Is it true that crystals ending in "ite" can't go in water?

It is a rough rule of thumb, not a real one. Some "ite" stones are soft or soluble (selenite, calcite, malachite), but plenty of others are quartz-hard. The name tells you nothing reliable. Check the stone's Mohs hardness and what it is made of instead.

Does the Mohs hardness number tell me if a crystal is water-safe?

It helps, but it is only half the test. A common guide is that stones at Mohs 6 and above tolerate a quick rinse. Pyrite breaks that rule: it is about 6.5 yet still rusts in water, because the risk is its iron content, not its hardness. Composition matters as much as hardness.

Why can't pyrite get wet?

Pyrite is iron sulfide. With water and air it oxidizes, the same reaction that rusts iron. Over time this leaves rust-colored stains, a crumbling surface, and even traces of sulfuric acid, a process collectors call pyrite decay. Keep it dry and store it away from humidity.

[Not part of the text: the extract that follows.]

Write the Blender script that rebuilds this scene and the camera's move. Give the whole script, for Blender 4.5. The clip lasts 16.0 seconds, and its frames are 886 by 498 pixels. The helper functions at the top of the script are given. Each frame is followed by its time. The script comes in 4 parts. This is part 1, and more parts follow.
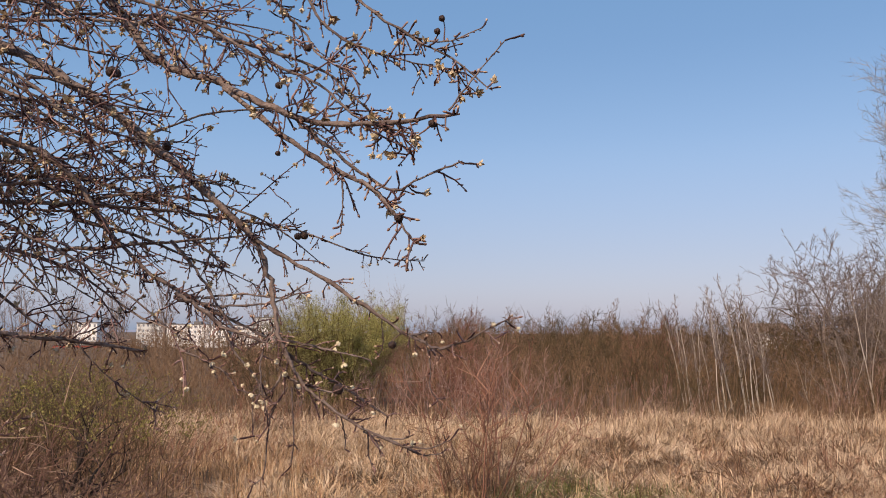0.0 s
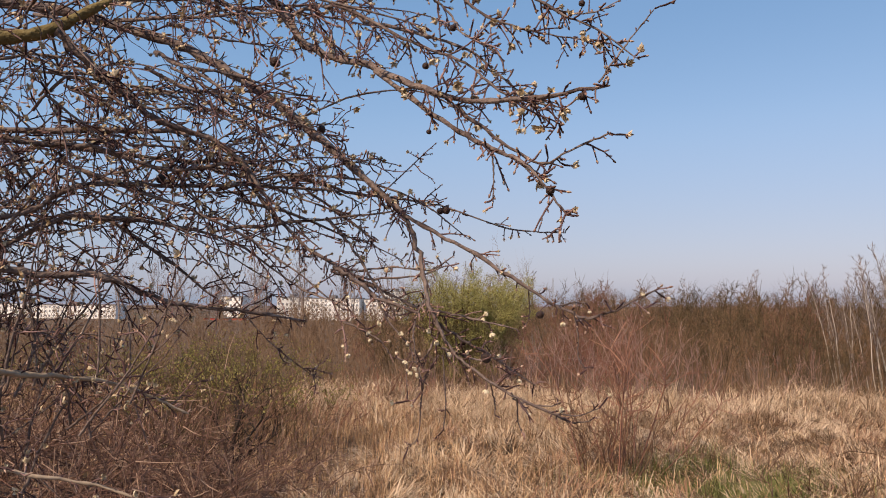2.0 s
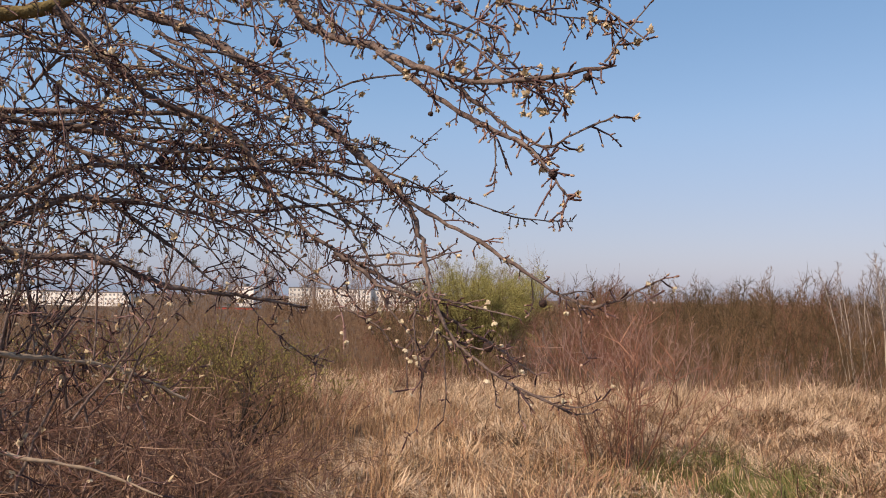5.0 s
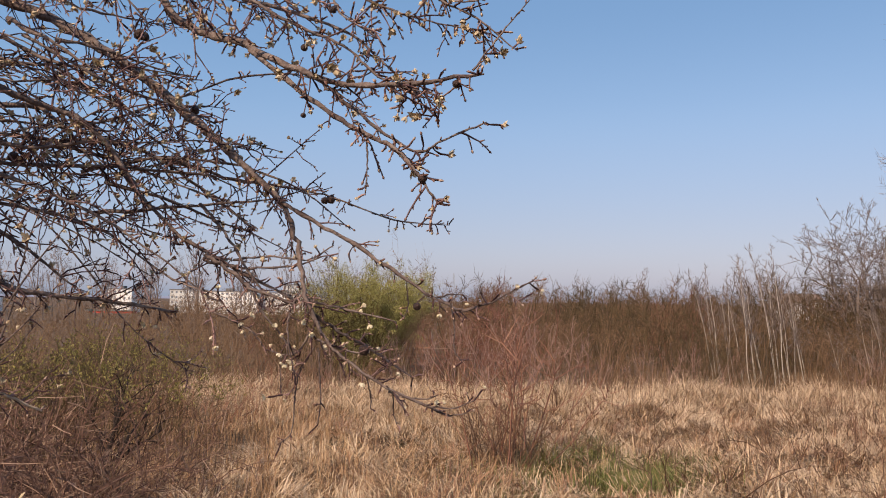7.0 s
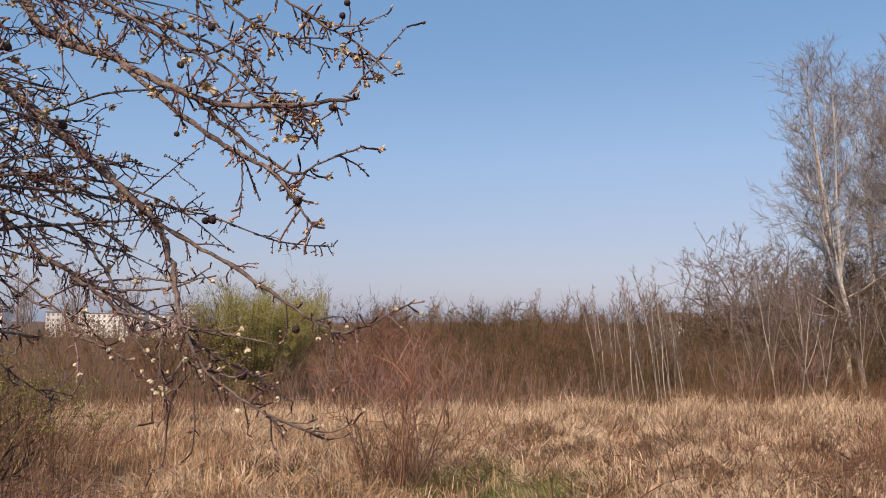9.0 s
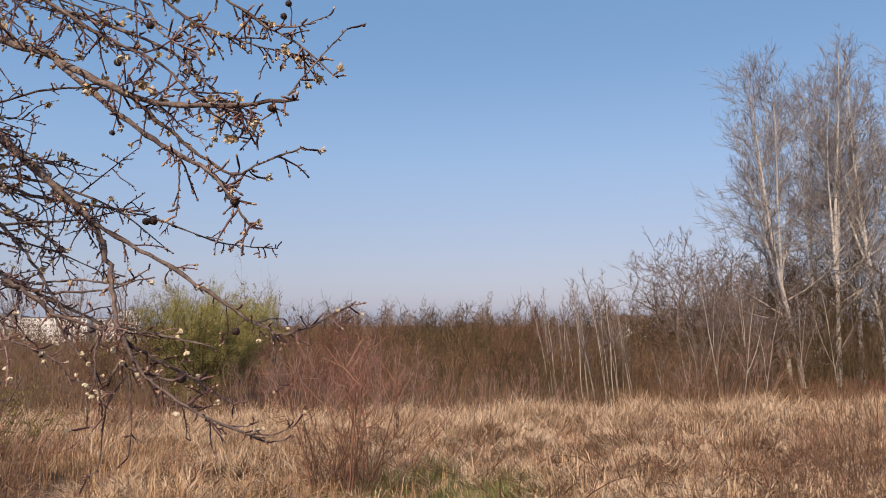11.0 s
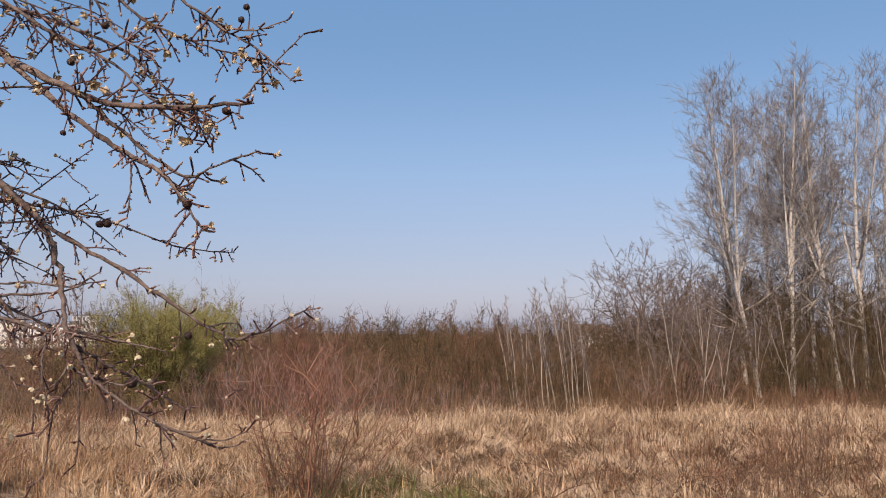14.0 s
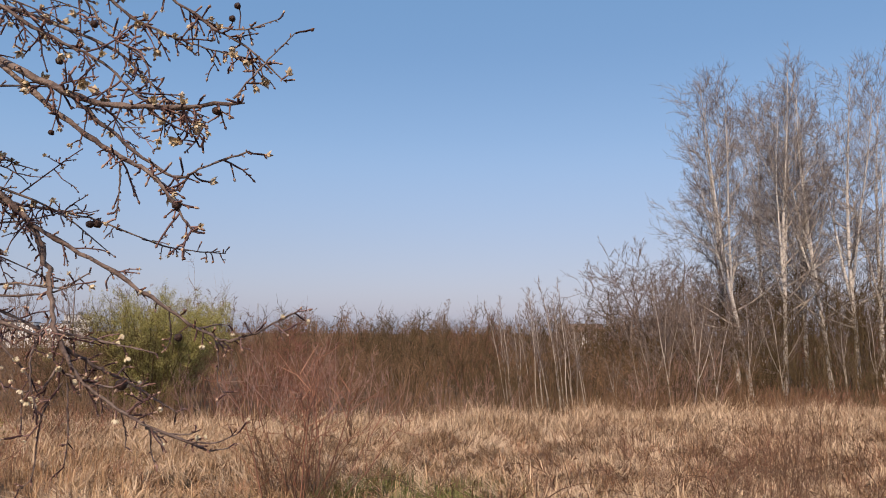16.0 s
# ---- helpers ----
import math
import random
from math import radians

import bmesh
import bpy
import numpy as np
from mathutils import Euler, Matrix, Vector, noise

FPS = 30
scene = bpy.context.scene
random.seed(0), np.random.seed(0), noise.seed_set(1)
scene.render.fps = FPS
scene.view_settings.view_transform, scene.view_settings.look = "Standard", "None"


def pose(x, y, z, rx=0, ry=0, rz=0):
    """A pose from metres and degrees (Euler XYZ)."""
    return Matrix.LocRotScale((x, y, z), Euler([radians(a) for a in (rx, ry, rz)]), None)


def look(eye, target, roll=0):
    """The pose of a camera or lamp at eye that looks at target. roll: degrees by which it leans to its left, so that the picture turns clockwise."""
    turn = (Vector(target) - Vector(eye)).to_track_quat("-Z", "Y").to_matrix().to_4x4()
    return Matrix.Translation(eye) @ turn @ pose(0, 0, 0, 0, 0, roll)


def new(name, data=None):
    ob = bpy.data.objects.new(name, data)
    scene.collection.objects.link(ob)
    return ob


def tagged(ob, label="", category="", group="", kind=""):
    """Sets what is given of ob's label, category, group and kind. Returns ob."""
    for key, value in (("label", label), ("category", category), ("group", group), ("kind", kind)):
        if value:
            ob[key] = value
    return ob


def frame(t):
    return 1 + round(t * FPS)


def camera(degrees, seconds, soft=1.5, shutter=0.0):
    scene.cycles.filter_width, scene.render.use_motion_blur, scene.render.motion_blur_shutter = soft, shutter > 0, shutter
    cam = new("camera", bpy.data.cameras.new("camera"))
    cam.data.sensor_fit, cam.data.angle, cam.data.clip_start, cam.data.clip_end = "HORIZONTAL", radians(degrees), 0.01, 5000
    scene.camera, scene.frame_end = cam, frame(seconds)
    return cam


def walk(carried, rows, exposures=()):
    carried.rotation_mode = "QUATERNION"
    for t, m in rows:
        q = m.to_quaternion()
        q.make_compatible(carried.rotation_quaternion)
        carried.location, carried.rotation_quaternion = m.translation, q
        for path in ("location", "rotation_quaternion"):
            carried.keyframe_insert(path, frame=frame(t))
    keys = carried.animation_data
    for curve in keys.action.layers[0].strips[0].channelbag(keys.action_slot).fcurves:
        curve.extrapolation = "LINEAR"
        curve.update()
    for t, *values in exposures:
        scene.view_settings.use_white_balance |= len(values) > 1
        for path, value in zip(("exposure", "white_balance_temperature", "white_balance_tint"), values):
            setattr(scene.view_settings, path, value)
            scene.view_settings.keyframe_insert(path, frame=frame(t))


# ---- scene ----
cam = camera(61.3, 16.0, soft=1.0)
PATH = [
    (0, (-0.013, 0.513, 1.646), (0.022, 2.501, 1.861), 0.3),
    (0.5, (-0.034, 0.504, 1.649), (-0.106, 2.49, 1.872), 0.4),
    (1, (-0.046, 0.496, 1.647), (-0.167, 2.482, 1.845), 0.9),
    (1.5, (-0.056, 0.477, 1.642), (-0.276, 2.459, 1.792), 0.8),
    (2, (-0.06, 0.463, 1.639), (-0.36, 2.436, 1.782), 0.2),
    (2.5, (-0.054, 0.464, 1.64), (-0.41, 2.427, 1.771), 0.6),
    (3, (-0.047, 0.476, 1.633), (-0.415, 2.439, 1.74), 0.7),
    (3.2, (-0.045, 0.480, 1.632), (-0.425, 2.441, 1.739), 0.7),
    (5.3, (-0.040, 0.512, 1.626), (-0.342, 2.485, 1.754), 1.2),
    (5.5, (-0.038, 0.514, 1.626), (-0.288, 2.494, 1.757), 1.3),
    (6, (-0.029, 0.515, 1.629), (-0.183, 2.505, 1.758), 0.9),
    (6.5, (-0.014, 0.513, 1.632), (-0.122, 2.506, 1.764), 0.6),
    (7, (-0.004, 0.508, 1.631), (-0.044, 2.504, 1.762), 0.7),
    (7.5, (0.003, 0.516, 1.63), (0.029, 2.51, 1.775), 0.9),
    (8, (0.013, 0.508, 1.632), (0.116, 2.499, 1.786), 0.6),
    (8.5, (0.024, 0.498, 1.632), (0.197, 2.484, 1.796), 0.5),
    (9, (0.036, 0.494, 1.635), (0.269, 2.471, 1.823), 0.3),
    (9.2, (0.039, 0.493, 1.635), (0.275, 2.470, 1.826), 0.2),
    (11.3, (0.063, 0.476, 1.630), (0.429, 2.432, 1.828), 0.2),
    (11.5, (0.064, 0.473, 1.629), (0.43, 2.429, 1.83), 0.3),
    (12, (0.067, 0.463, 1.626), (0.445, 2.416, 1.837), 0.4),
    (12.5, (0.07, 0.476, 1.628), (0.462, 2.427, 1.831), 0.4),
    (13, (0.07, 0.466, 1.628), (0.464, 2.414, 1.85), 0.1),
    (13.5, (0.075, 0.469, 1.629), (0.504, 2.411, 1.844), 0.2),
    (14, (0.079, 0.466, 1.626), (0.528, 2.403, 1.844), 0.5),
    (14.5, (0.077, 0.461, 1.629), (0.493, 2.404, 1.856), 0.3),
    (15, (0.08, 0.468, 1.631), (0.512, 2.407, 1.862), 0.4),
    (15.5, (0.085, 0.461, 1.63), (0.553, 2.393, 1.852), 0.5),
    (16, (0.084, 0.476, 1.631), (0.549, 2.409, 1.848), 0.5),
]
walk(cam, [(t, look(eye, target, roll)) for t, eye, target, roll in PATH],
     exposures=((0, 0.06, 6700, 16), (3, 0.09, 6850, 16), (6, 0.07, 6800, 16), (9, 0.03, 6700, 16), (16, 0.0, 6620, 16)))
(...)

Is salt water worse than regular water for crystals?

Yes. Salt is abrasive and corrosive, so salt water and dry salt burial are both harder on stones than a quick freshwater rinse. Soft, porous, and metallic stones are especially vulnerable. If you cleanse with salt, keep it well away from anything below Mohs 6.

Can I make crystal-infused water to drink?

Only with stones confirmed to be safe, inert, and untreated, like clear quartz or amethyst. Many popular stones are soft, metallic, dyed, or contain metals (malachite can release copper), so practitioners use the indirect method: placing the stone in a sealed glass set inside the water rather than in the water itself.

My crystal got wet by accident. Is it ruined?

Probably not, if you act quickly. Pat it dry with a soft cloth and let it air-dry completely, then watch for clouding, a chalky film, rust spots, or lost shine over the next day. A brief splash on quartz is harmless. A raw pyrite or selenite piece left soaking is where real damage happens.